**REQUIREMENTS**
Set down all of the data that follows word for word, without the images.

^^^^

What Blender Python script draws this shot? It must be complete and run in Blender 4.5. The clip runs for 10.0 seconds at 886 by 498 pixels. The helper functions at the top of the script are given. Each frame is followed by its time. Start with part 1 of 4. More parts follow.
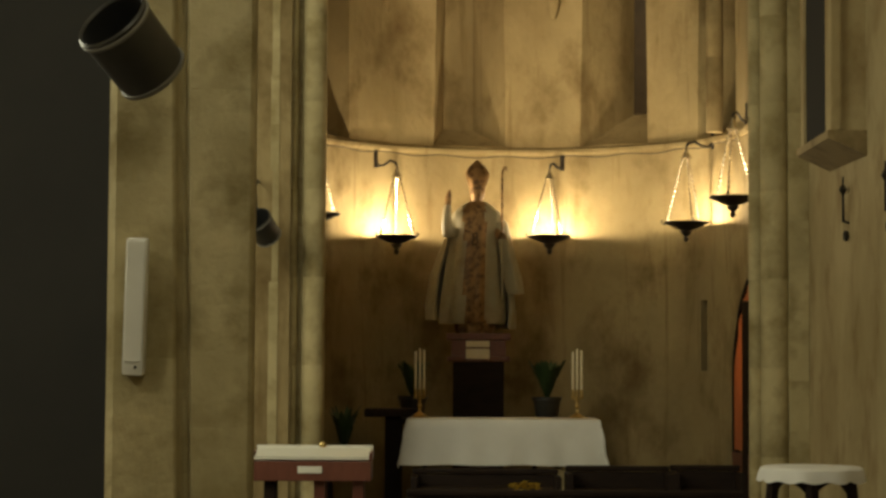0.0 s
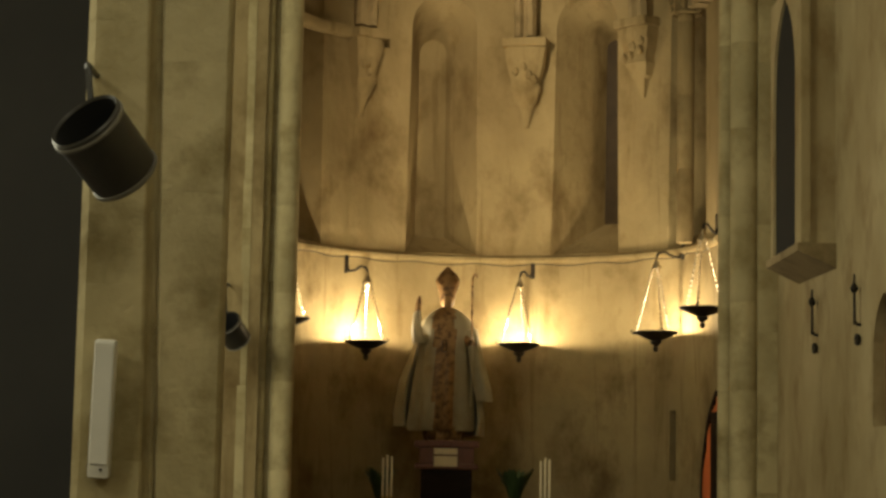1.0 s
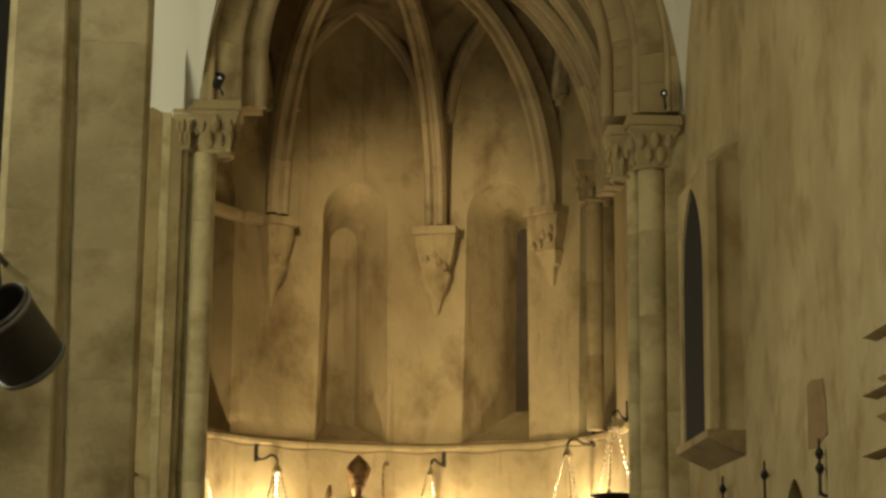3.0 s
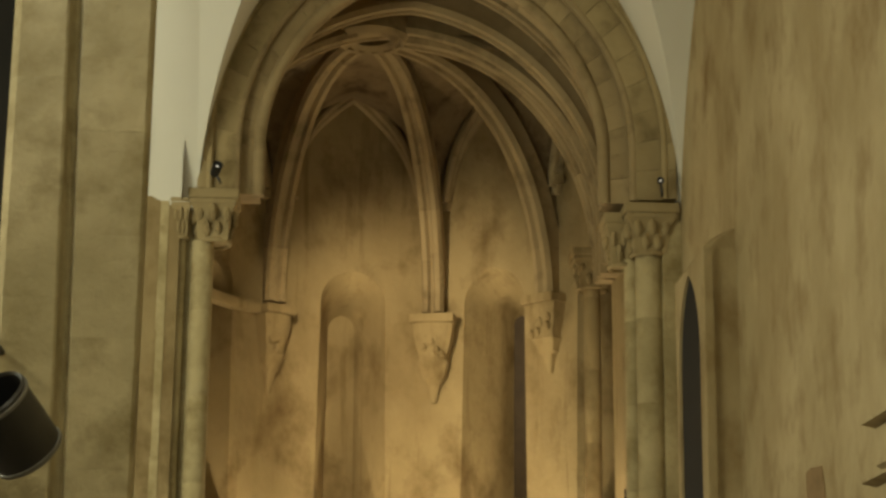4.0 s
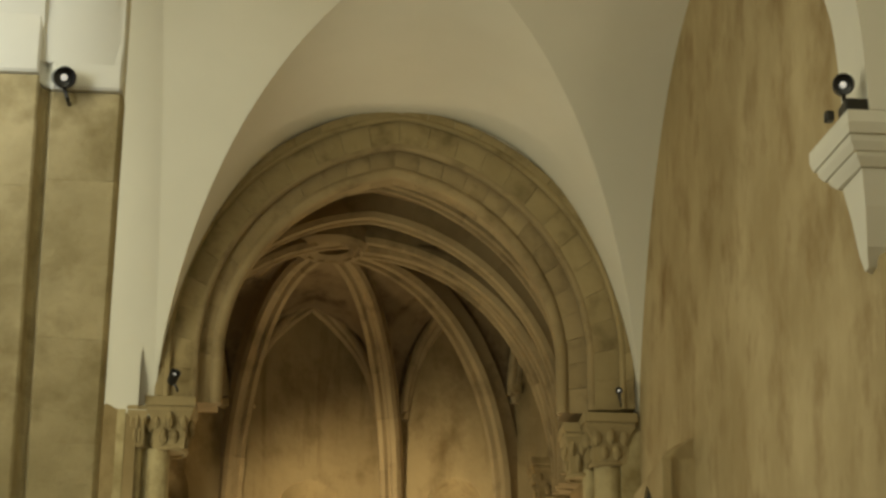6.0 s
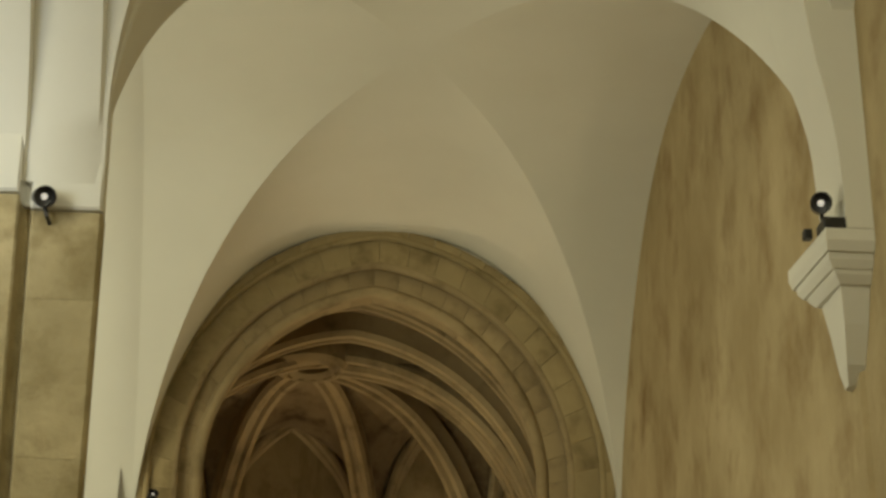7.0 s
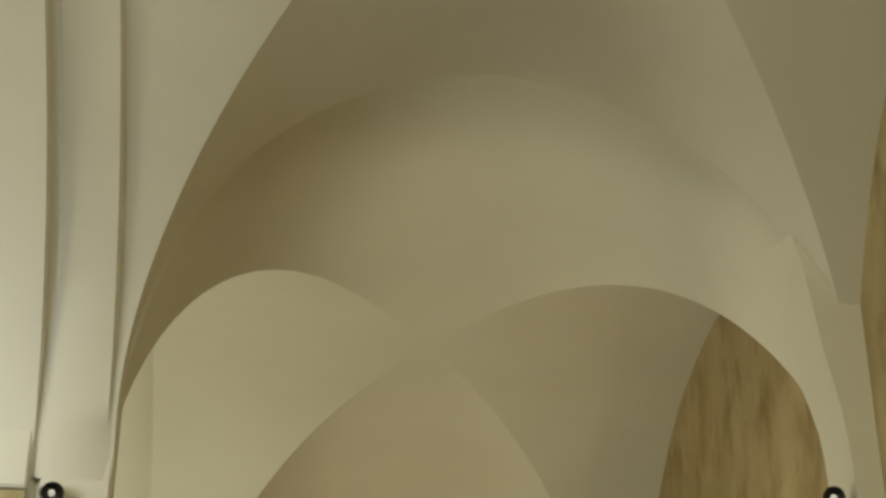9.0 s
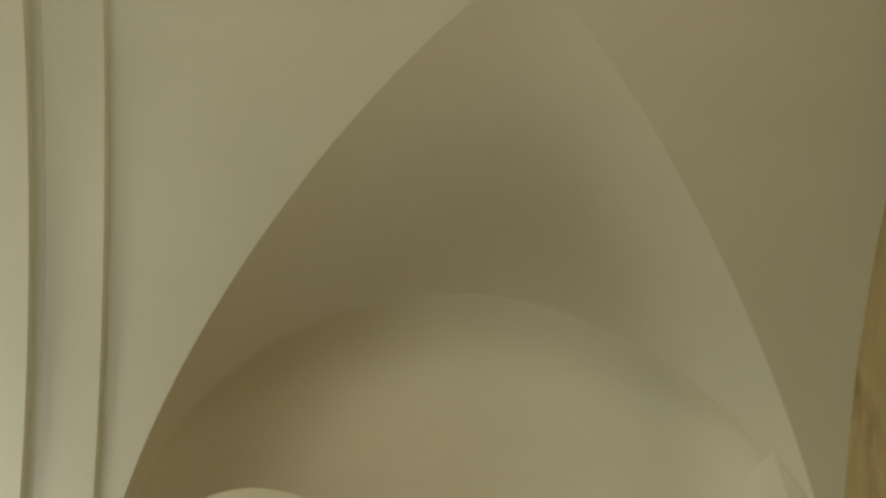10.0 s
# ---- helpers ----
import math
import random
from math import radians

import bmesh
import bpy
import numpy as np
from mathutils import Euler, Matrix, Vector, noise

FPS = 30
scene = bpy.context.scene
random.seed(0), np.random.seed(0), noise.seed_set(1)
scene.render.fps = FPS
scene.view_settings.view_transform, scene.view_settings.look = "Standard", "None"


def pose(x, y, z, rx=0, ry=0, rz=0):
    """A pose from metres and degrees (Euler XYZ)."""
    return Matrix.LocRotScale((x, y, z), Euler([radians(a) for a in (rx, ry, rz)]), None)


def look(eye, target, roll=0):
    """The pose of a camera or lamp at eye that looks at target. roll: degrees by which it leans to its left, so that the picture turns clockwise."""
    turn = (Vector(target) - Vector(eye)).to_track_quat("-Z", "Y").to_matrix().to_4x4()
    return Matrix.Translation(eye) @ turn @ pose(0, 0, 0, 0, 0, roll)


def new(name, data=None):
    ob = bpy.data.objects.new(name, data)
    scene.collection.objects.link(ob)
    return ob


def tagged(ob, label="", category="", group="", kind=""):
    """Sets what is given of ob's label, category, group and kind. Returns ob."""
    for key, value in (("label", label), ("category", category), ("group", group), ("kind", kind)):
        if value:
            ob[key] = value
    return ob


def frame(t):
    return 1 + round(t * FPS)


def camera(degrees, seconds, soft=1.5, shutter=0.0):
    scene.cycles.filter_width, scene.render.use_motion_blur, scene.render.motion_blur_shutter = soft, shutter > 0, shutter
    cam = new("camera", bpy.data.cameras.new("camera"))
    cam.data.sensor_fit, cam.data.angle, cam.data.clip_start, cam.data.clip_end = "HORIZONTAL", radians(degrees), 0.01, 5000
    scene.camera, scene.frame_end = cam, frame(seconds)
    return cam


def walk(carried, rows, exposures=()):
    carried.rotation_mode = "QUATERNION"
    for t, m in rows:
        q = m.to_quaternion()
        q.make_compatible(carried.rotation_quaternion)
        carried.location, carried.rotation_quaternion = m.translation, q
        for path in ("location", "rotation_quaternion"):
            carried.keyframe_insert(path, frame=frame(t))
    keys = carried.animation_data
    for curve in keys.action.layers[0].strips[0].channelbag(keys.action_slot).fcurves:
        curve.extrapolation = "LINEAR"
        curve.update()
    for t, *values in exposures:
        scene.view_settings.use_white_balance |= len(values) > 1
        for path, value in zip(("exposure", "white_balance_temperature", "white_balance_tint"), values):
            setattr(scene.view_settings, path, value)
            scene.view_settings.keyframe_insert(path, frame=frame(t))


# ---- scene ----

^^^^

**RESPONSE TO THE EXERCISE**
What Blender Python script draws this shot? It must be complete and run in Blender 4.5. The clip runs for 10.0 seconds at 886 by 498 pixels. The helper functions at the top of the script are given. Each frame is followed by its time. Start with part 1 of 4. More parts follow.
0.0 s
1.0 s
3.0 s
4.0 s
6.0 s
7.0 s
9.0 s
10.0 s
# ---- helpers ----
import math
import random
from math import radians

import bmesh
import bpy
import numpy as np
from mathutils import Euler, Matrix, Vector, noise

FPS = 30
scene = bpy.context.scene
random.seed(0), np.random.seed(0), noise.seed_set(1)
scene.render.fps = FPS
scene.view_settings.view_transform, scene.view_settings.look = "Standard", "None"


def pose(x, y, z, rx=0, ry=0, rz=0):
    """A pose from metres and degrees (Euler XYZ)."""
    return Matrix.LocRotScale((x, y, z), Euler([radians(a) for a in (rx, ry, rz)]), None)


def look(eye, target, roll=0):
    """The pose of a camera or lamp at eye that looks at target. roll: degrees by which it leans to its left, so that the picture turns clockwise."""
    turn = (Vector(target) - Vector(eye)).to_track_quat("-Z", "Y").to_matrix().to_4x4()
    return Matrix.Translation(eye) @ turn @ pose(0, 0, 0, 0, 0, roll)


def new(name, data=None):
    ob = bpy.data.objects.new(name, data)
    scene.collection.objects.link(ob)
    return ob


def tagged(ob, label="", category="", group="", kind=""):
    """Sets what is given of ob's label, category, group and kind. Returns ob."""
    for key, value in (("label", label), ("category", category), ("group", group), ("kind", kind)):
        if value:
            ob[key] = value
    return ob


def frame(t):
    return 1 + round(t * FPS)


def camera(degrees, seconds, soft=1.5, shutter=0.0):
    scene.cycles.filter_width, scene.render.use_motion_blur, scene.render.motion_blur_shutter = soft, shutter > 0, shutter
    cam = new("camera", bpy.data.cameras.new("camera"))
    cam.data.sensor_fit, cam.data.angle, cam.data.clip_start, cam.data.clip_end = "HORIZONTAL", radians(degrees), 0.01, 5000
    scene.camera, scene.frame_end = cam, frame(seconds)
    return cam


def walk(carried, rows, exposures=()):
    carried.rotation_mode = "QUATERNION"
    for t, m in rows:
        q = m.to_quaternion()
        q.make_compatible(carried.rotation_quaternion)
        carried.location, carried.rotation_quaternion = m.translation, q
        for path in ("location", "rotation_quaternion"):
            carried.keyframe_insert(path, frame=frame(t))
    keys = carried.animation_data
    for curve in keys.action.layers[0].strips[0].channelbag(keys.action_slot).fcurves:
        curve.extrapolation = "LINEAR"
        curve.update()
    for t, *values in exposures:
        scene.view_settings.use_white_balance |= len(values) > 1
        for path, value in zip(("exposure", "white_balance_temperature", "white_balance_tint"), values):
            setattr(scene.view_settings, path, value)
            scene.view_settings.keyframe_insert(path, frame=frame(t))


# ---- scene ----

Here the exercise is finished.